Question: Find the center of mass of a uniform solid cone....

Question

Find the center of mass of a uniform solid cone.

Answer 1

Solution

The center of a solid body can be calculated by taking a suitable cross section in the body, applying it in center of mass formula for continuous bodies and integrating it throughout to get the center of mass. Find out the value of centre of mass in terms of total height of the cone.

Complete answer:
We have the equation of centre of mass is,
$CM = \dfrac{{\int {\rho hdV} }}{{\int {\rho dV} }}$
Here, $\rho$ is the density of the body, h is the position of the centre of mass from the origin and V is the volume of the body.

Let’s consider the cone as shown in the following figure.

Let us consider the small disc of the cone of radius r and thickness dh situated at height h from the base of the cone as shown in the above figure.

From the geometry of the above figure, we can write,
$\dfrac{r}{R} = \dfrac{{H - h}}{H}$
$\Rightarrow r = \left( {\dfrac{{H - h}}{H}} \right)R$ …… (1)
Let’s express the volume of the small disc as follows,
$dV = \pi {r^2}dh$
Using equation (1), we can write,
$dV = \pi {\left( {\left( {\dfrac{{H - h}}{H}} \right)R} \right)^2}dh$ …… (2)

The centre of mass of the cone is,
$CM = \dfrac{{\int {\rho hdV} }}{{\int {\rho dV} }}$
Using equation (2) in the above equation, we get,
$CM = \dfrac{{\int {\rho h\pi {{\left( {\dfrac{{H - h}}{H}} \right)}^2}{R^2}dh} }}{{\int {\rho \pi {{\left( {\dfrac{{H - h}}{H}} \right)}^2}{R^2}dh} }}$
$\Rightarrow CM = \dfrac{{\dfrac{1}{{{H^2}}}\int {h{{\left( {H - h} \right)}^2}dh} }}{{\dfrac{1}{{{H^2}}}\int {{{\left( {H - h} \right)}^2}dh} }}$
$\Rightarrow CM = \dfrac{{\int {h{{\left( {H - h} \right)}^2}dh} }}{{\int {{{\left( {H - h} \right)}^2}dh} }}$

Substituting the limits of integration from 0 to H, we get,
${\text{CM}} = \dfrac{{\int\limits_0^H {h{{\left( {H - h} \right)}^2}dh} }}{{\int\limits_0^H {{{\left( {H - h} \right)}^2}dh} }}$
$\Rightarrow {\text{CM}} = \dfrac{{\int\limits_0^H {h\left( {{H^2} - 2Hh + {h^2}} \right)dh} }}{{\int\limits_0^H {\left( {{H^2} - 2Hh + {h^2}} \right)dh} }}$
$\Rightarrow {\text{CM}} = \dfrac{{{H^2}\int\limits_0^H h \,dh - 2H\int\limits_0^H {{h^2}} dh + \int\limits_0^H {{h^3}dh} }}{{{H^2}\int\limits_0^H {dh} - 2H\int\limits_0^H {h\,} dh + \int\limits_0^H {{h^2}dh} }}$
$\Rightarrow {\text{CM}} = \dfrac{{{H^2}\dfrac{{{H^2}}}{2} - 2H\dfrac{{{H^3}}}{3} + \dfrac{{{H^4}}}{4}}}{{{H^2}H - 2H\dfrac{{{H^2}}}{2} + \dfrac{{{H^3}}}{3}}}$
$\Rightarrow {\text{CM}} = \dfrac{{{H^4}\left( {\dfrac{1}{{12}}} \right)}}{{{H^3}\left( {\dfrac{1}{3}} \right)}}$
$\therefore {\text{CM}} = \dfrac{H}{4}$

Thus, the distance of centre of mass from the base of the cone is $\dfrac{H}{4}$ .

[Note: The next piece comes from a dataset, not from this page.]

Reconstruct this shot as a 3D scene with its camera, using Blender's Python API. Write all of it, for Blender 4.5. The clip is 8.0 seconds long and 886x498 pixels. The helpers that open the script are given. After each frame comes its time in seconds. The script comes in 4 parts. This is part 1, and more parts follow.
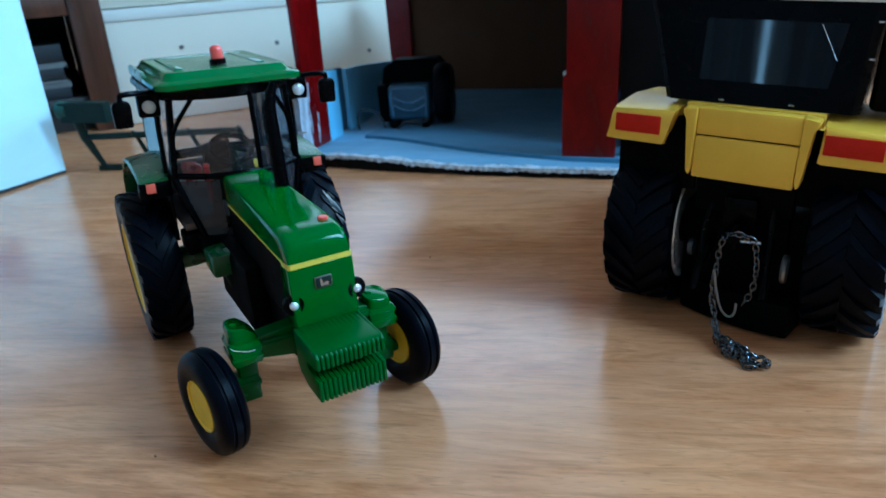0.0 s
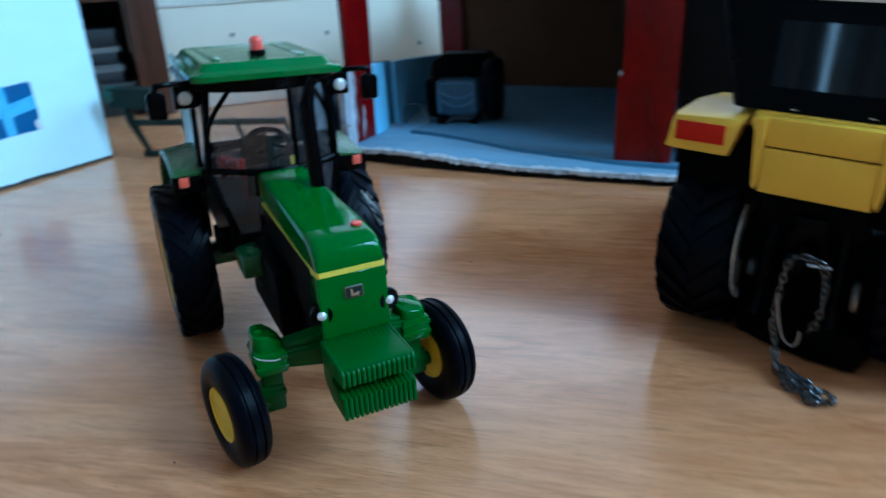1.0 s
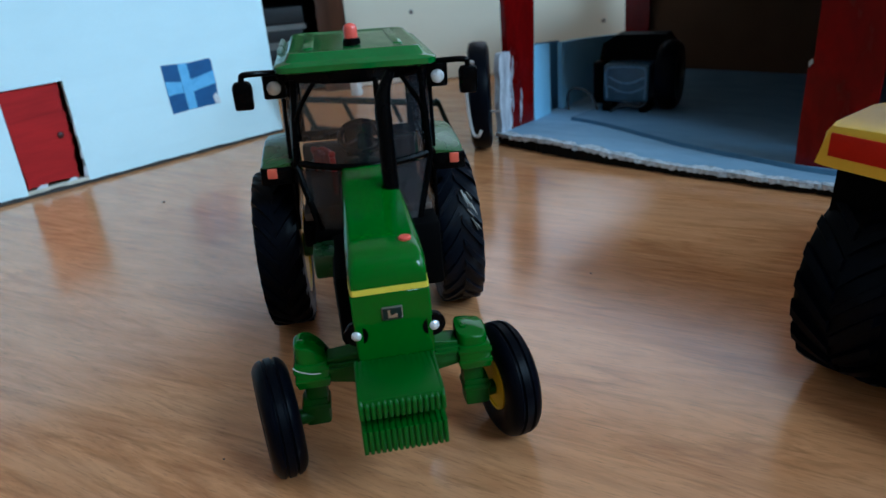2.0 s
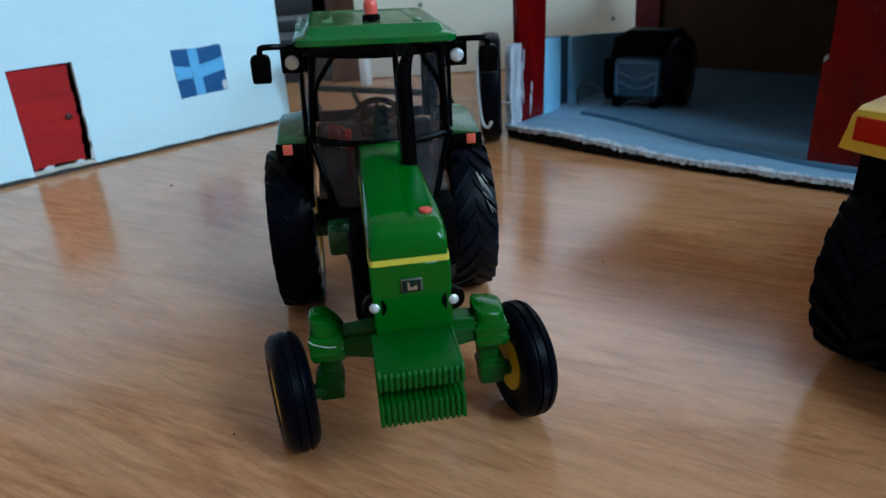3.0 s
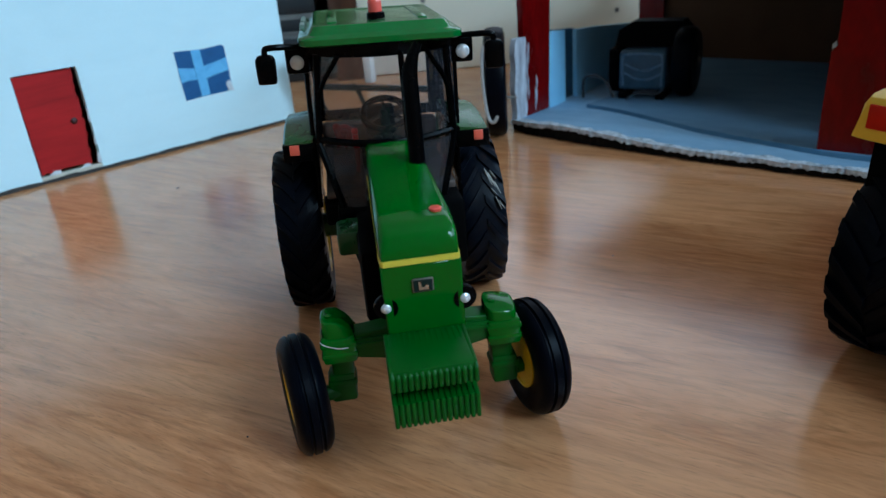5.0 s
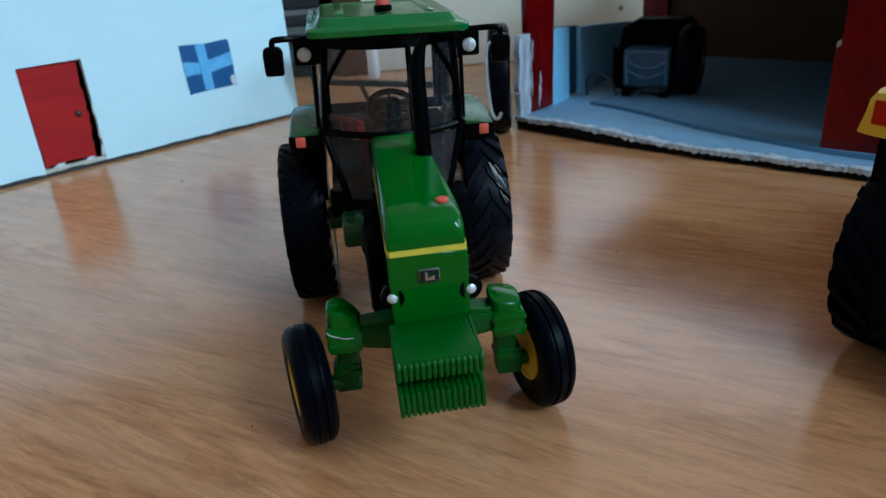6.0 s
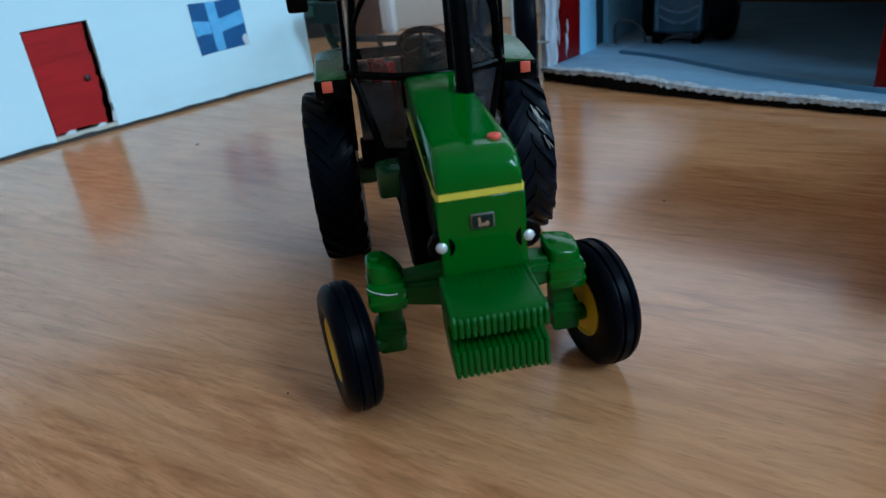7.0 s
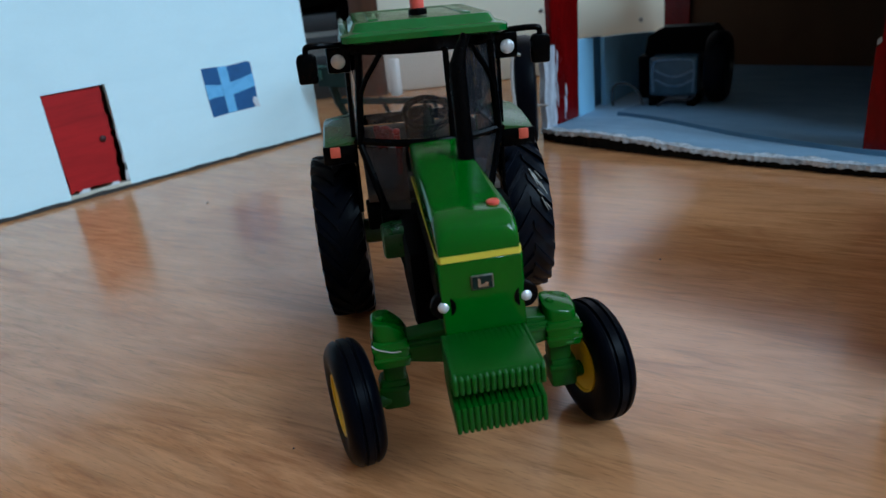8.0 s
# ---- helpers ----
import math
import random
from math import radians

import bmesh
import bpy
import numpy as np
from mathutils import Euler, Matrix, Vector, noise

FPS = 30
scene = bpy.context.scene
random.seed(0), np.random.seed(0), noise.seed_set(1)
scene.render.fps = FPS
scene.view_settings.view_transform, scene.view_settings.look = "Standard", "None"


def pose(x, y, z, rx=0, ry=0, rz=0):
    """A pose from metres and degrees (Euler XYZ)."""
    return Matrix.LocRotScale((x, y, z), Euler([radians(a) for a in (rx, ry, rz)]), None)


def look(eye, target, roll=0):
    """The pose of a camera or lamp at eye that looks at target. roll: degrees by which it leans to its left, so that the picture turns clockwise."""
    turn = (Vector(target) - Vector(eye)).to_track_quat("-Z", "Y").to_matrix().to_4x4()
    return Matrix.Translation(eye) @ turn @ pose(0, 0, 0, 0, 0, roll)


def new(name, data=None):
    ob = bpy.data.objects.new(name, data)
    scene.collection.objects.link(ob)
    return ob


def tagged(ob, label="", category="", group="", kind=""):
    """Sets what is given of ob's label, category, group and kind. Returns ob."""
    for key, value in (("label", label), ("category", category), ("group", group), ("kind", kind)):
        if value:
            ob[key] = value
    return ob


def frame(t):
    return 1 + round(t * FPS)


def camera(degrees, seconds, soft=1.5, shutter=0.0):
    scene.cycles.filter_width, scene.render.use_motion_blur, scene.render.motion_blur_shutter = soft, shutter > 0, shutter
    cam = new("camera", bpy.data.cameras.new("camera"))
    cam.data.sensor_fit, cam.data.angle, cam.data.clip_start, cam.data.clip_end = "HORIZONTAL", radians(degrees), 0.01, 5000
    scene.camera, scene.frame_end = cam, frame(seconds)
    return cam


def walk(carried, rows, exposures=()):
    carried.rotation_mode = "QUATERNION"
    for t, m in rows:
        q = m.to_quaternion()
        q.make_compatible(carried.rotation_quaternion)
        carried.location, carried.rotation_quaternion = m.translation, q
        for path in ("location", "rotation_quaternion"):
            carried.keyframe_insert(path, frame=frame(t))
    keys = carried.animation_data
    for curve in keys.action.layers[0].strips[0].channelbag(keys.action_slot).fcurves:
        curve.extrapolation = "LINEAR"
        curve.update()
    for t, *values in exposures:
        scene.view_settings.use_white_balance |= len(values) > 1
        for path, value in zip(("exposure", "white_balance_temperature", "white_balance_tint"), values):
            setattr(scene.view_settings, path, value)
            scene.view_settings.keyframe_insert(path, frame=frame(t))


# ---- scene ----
cam = camera(63.3, 8.0, 1.4, 0.6)
PATH = [
    (0, (-0.05198, -0.24106, 0.12374), (0.8214, 1.39, -0.6357), -4.11),
    (0.3, (-0.05437, -0.23913, 0.12579), (0.8154, 1.3996, -0.6213), -4.15),
    (0.5, (-0.05372, -0.23746, 0.12228), (0.7939, 1.4097, -0.6318), -3.72),
    (0.8, (-0.05277, -0.23212, 0.12358), (0.7833, 1.4145, -0.6442), -3.30),
    (0.9, (-0.04807, -0.23148, 0.12525), (0.7288, 1.4382, -0.655), -3.82),
    (1, (-0.04466, -0.22968, 0.12326), (0.7177, 1.4513, -0.6468), -3.06),
    (1.1, (-0.04039, -0.2279, 0.12248), (0.5994, 1.4948, -0.6668), -2.22),
    (1.2, (-0.0334, -0.22734, 0.12072), (0.5166, 1.5266, -0.6675), -1.74),
    (1.3, (-0.02492, -0.22224, 0.11993), (0.4767, 1.5322, -0.6987), -2.28),
    (1.5, (-0.00794, -0.21621, 0.1233), (0.3464, 1.563, -0.7185), -5.36),
    (1.7, (-0.00473, -0.21745, 0.12435), (0.2601, 1.5877, -0.695), -6.08),
    (2.8, (-0.01053, -0.21712, 0.11682), (0.2243, 1.6063, -0.6706), -3.41),
    (3, (-0.01098, -0.21733, 0.11684), (0.2275, 1.6016, -0.6799), -3.45),
    (3.5, (-0.01249, -0.21677, 0.11706), (0.2067, 1.5965, -0.6979), -4.36),
    (4, (-0.01248, -0.21635, 0.11679), (0.2125, 1.5974, -0.6953), -4.47),
    (4.5, (-0.01195, -0.21606, 0.11695), (0.2167, 1.5972, -0.6954), -4.51),
    (4.7, (-0.01164, -0.21583, 0.11709), (0.2074, 1.6011, -0.6897), -4.87),
    (5.8, (-0.01204, -0.21597, 0.11647), (0.2058, 1.5998, -0.6932), -4.62),
    (6, (-0.01323, -0.21695, 0.11594), (0.204, 1.5985, -0.6947), -4.39),
    (6.2, (-0.01361, -0.21711, 0.11518), (0.1931, 1.5922, -0.7116), -4.67),
    (6.3, (-0.01633, -0.21713, 0.11345), (0.1767, 1.5822, -0.7382), -4.68),
    (6.5, (-0.01665, -0.21341, 0.11377), (0.1637, 1.5813, -0.7501), -5.42),
    (7, (-0.02011, -0.20307, 0.1054), (0.1488, 1.5825, -0.7797), -6.49),
    (7.5, (-0.02092, -0.20859, 0.10912), (0.1728, 1.6307, -0.6521), -5.76),
    (8, (-0.02015, -0.20944, 0.1098), (0.1609, 1.6364, -0.6386), -6.35),
]
EXPOSURES = ((0.0, 0.24, 4770, 0), (0.5, 0.18, 4800, 1), (1.0, 0.15, 4800, 1), (1.5, -0.14, 5580, 8), (2.8, -0.28, 5820, 8), (6.0, -0.27, 5820, 7), (7.0, -0.34, 5640, 6), (8.0, -0.38, 6100, 12))
walk(cam, [(t, look(eye, target, roll)) for t, eye, target, roll in PATH], EXPOSURES)
cam.data.dof.use_dof = True
cam.data.dof.focus_distance = 0.20
cam.data.dof.aperture_fstop = 26.0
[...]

Note: The center of mass of a distribution of mass in space (sometimes referred to as the balance point) is the unique point where the weight relative position of the distributed mass sums to zero. This is the point at which a pass may be applied to cause a linear acceleration without an angular acceleration. The center of mass of the cone will always lie on its axis due to symmetry.